### What to do:
Transcribe only the lines of the listing below from the one holding "for key, value" through the one holding "q.make_compatible(carried.rotation_quaternion)", inclusive, without any change.

------------

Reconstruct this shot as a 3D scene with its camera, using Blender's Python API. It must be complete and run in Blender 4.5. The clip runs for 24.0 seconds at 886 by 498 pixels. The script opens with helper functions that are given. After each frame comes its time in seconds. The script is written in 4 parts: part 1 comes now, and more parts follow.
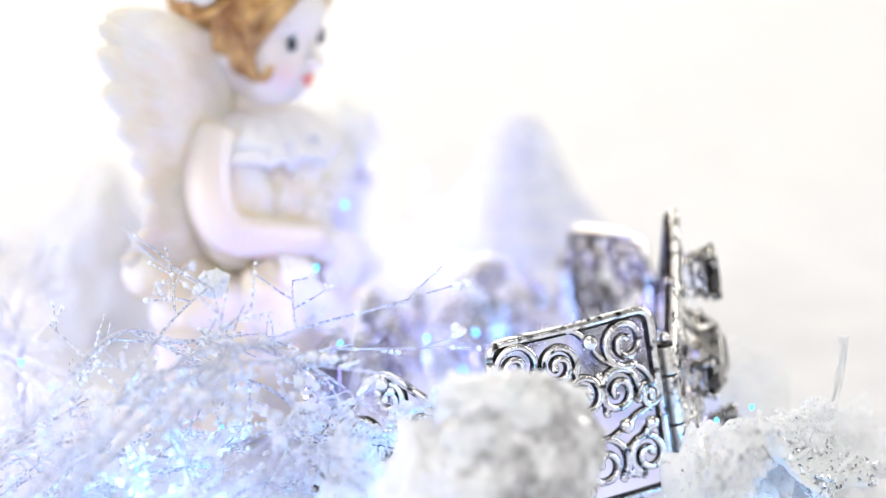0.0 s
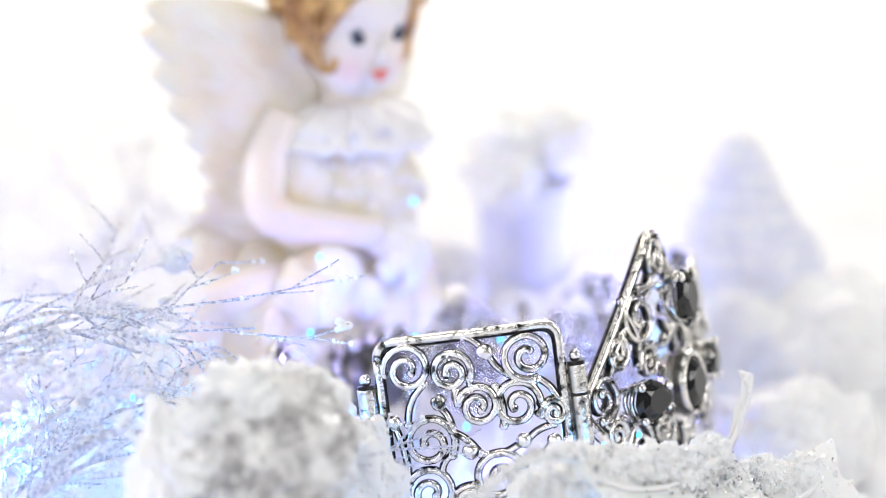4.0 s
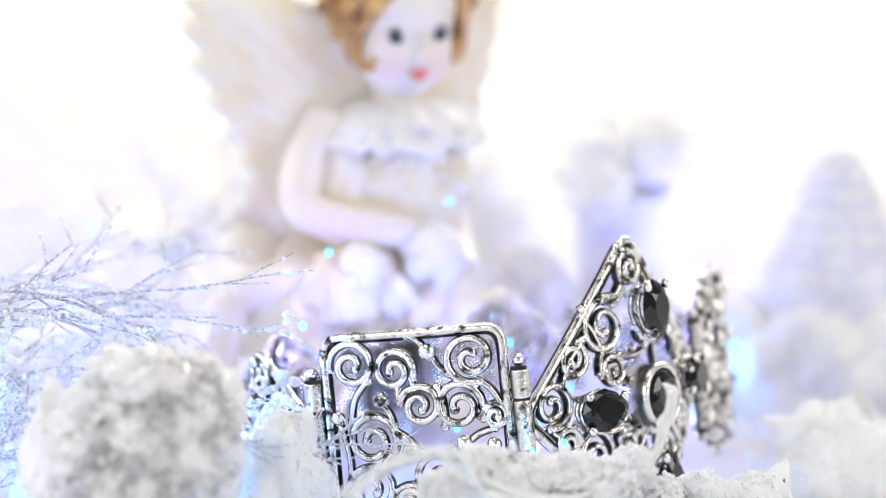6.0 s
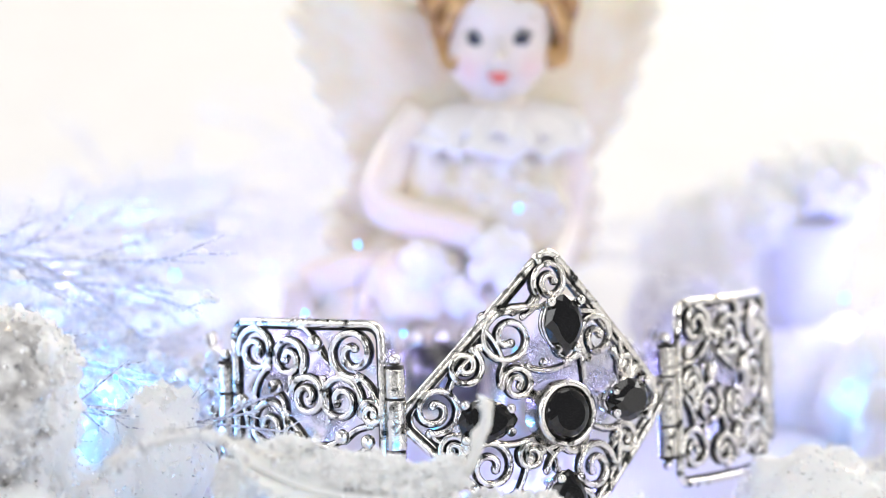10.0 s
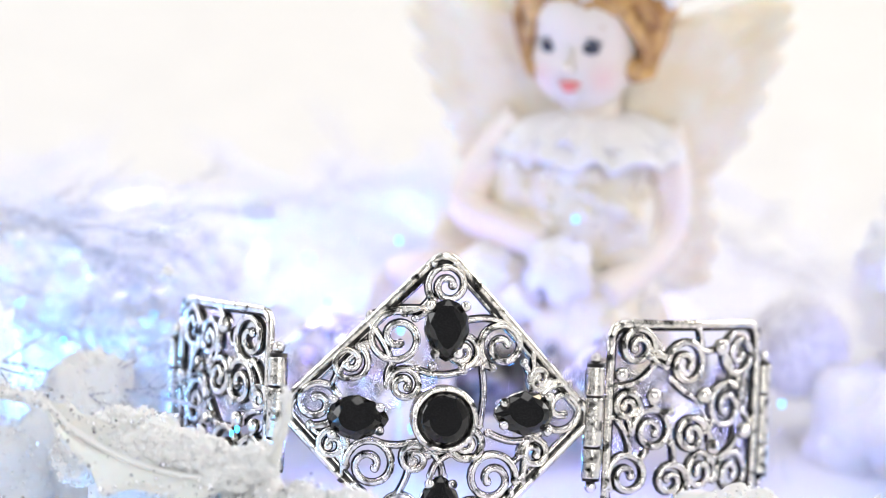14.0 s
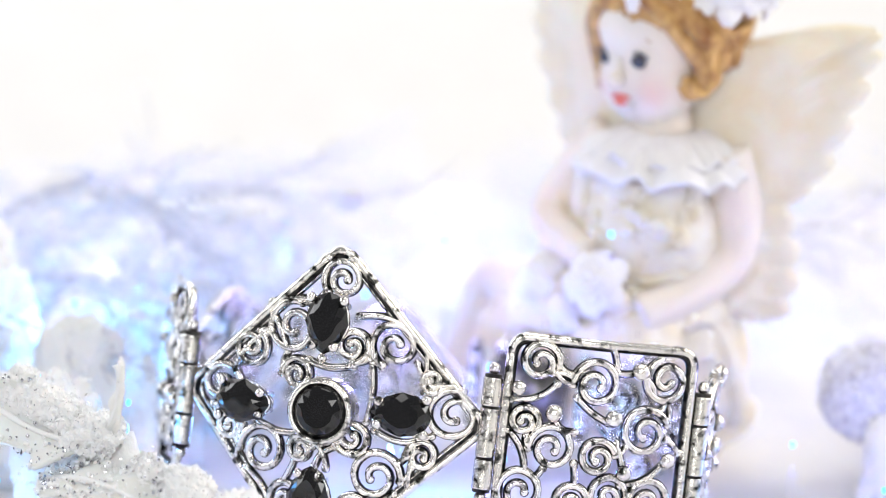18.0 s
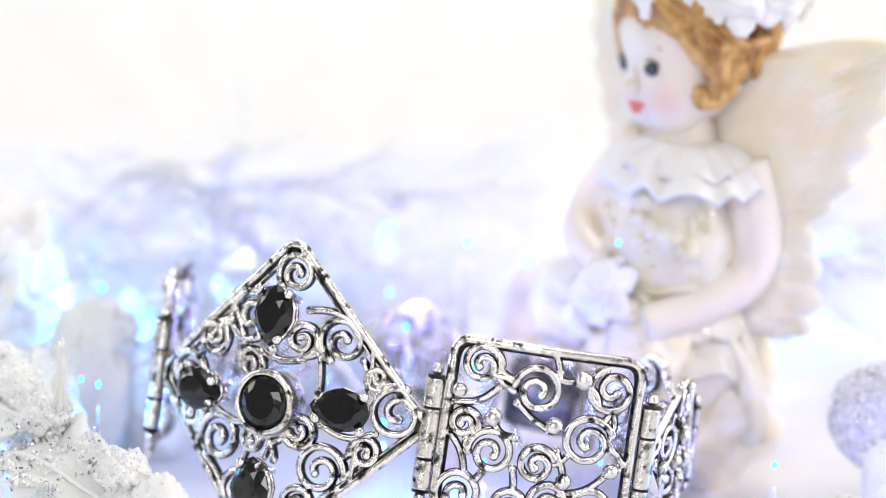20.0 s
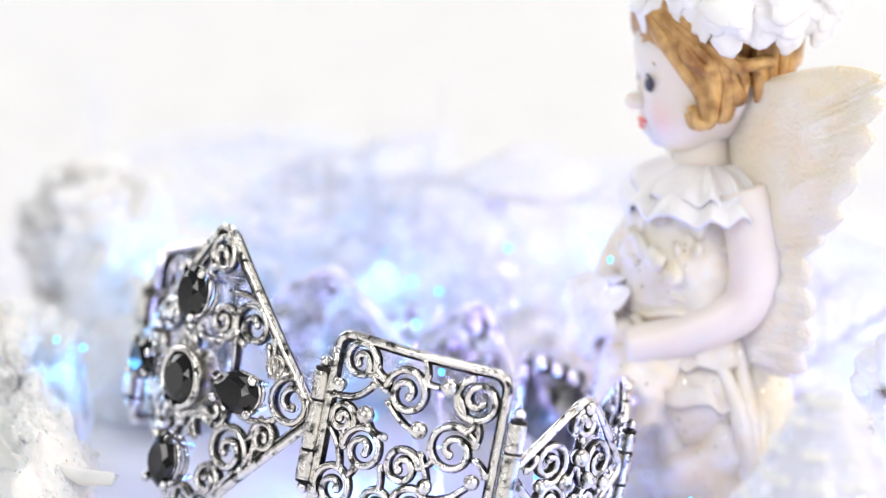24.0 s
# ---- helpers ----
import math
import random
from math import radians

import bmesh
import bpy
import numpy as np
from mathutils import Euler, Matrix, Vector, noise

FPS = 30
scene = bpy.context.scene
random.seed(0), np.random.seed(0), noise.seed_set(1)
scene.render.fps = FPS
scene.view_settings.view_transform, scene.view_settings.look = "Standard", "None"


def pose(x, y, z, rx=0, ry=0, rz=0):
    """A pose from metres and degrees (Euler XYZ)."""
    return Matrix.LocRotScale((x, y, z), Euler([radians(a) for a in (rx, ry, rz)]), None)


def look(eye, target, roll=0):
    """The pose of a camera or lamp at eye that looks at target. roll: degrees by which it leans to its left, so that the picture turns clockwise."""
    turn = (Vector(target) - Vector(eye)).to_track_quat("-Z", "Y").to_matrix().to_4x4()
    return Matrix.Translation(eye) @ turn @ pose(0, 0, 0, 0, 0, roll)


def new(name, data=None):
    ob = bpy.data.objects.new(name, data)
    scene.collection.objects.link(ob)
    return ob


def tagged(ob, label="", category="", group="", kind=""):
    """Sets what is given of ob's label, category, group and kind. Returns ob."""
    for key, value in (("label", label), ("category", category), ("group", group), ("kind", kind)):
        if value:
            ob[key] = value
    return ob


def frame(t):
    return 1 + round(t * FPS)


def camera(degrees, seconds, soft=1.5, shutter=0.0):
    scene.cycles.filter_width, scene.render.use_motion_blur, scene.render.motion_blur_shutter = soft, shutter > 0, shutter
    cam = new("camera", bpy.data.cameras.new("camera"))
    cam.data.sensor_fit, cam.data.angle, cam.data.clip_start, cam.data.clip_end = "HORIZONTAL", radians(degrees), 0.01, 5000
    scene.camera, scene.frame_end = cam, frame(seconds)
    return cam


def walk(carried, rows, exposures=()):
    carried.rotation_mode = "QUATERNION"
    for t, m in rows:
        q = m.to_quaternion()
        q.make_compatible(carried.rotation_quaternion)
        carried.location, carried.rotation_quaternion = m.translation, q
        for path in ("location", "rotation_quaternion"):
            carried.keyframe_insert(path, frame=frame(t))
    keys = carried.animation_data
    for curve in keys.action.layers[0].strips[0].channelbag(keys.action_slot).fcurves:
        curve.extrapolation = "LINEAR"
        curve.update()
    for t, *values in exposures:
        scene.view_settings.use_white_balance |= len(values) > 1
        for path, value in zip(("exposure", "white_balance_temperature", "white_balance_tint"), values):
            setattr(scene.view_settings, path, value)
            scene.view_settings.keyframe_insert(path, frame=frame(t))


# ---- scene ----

from math import cos, sin, pi, tau

MM = 0.001

# ---- camera: a steady arc of 141 degrees round the set ----
ARC_RADIUS, ARC_HEIGHT, ARC_SPEED = 0.340, 0.104, 5.865
cam = camera(15.08, 24.0, soft=0.5)
cam.data.dof.use_dof = True
cam.data.dof.focus_distance = 0.324
cam.data.dof.aperture_fstop = 14.5


def arc(t):
    a = radians(-90 + ARC_SPEED * (t - 11))
    eye = Vector((ARC_RADIUS * cos(a), ARC_RADIUS * sin(a), ARC_HEIGHT))
    yaw, tilt = a + pi - 0.00315, -0.2254
    way = Vector((cos(yaw) * cos(tilt), sin(yaw) * cos(tilt), sin(tilt)))
    return look(eye, eye + way, 1.2975)


walk(cam, [(t * 0.5, arc(t * 0.5)) for t in range(49)])

# ---- world, large lights ----
world = bpy.data.worlds.new("world")
scene.world = world
world.use_nodes = True
world.node_tree.nodes["Background"].inputs[0].default_value = (0.97, 0.98, 1.0, 1)
world.node_tree.nodes["Background"].inputs[1].default_value = 0.26


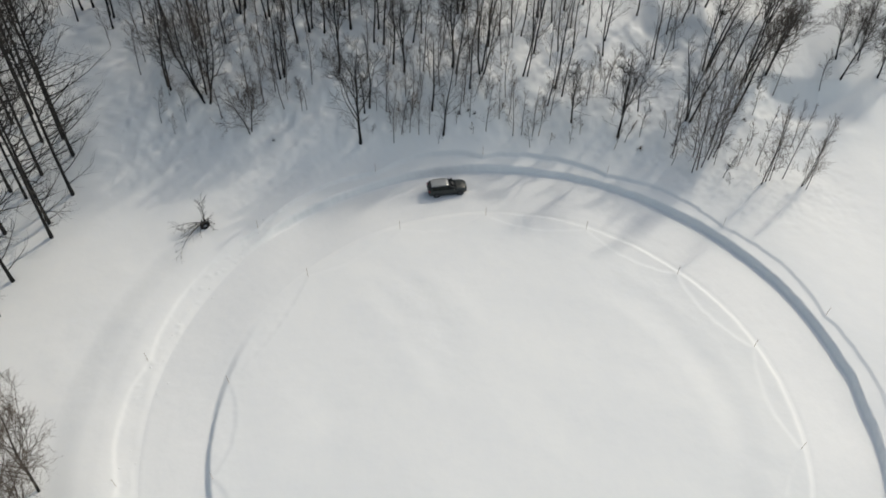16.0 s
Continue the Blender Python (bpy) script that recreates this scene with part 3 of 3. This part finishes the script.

------------

### Complete output:
    for key, value in (("label", label), ("category", category), ("group", group), ("kind", kind)):
        if value:
            ob[key] = value
    return ob


def frame(t):
    return 1 + round(t * FPS)


def camera(degrees, seconds, soft=1.5, shutter=0.0):
    scene.cycles.filter_width, scene.render.use_motion_blur, scene.render.motion_blur_shutter = soft, shutter > 0, shutter
    cam = new("camera", bpy.data.cameras.new("camera"))
    cam.data.sensor_fit, cam.data.angle, cam.data.clip_start, cam.data.clip_end = "HORIZONTAL", radians(degrees), 0.01, 5000
    scene.camera, scene.frame_end = cam, frame(seconds)
    return cam


def walk(carried, rows, exposures=()):
    carried.rotation_mode = "QUATERNION"
    for t, m in rows:
        q = m.to_quaternion()
        q.make_compatible(carried.rotation_quaternion)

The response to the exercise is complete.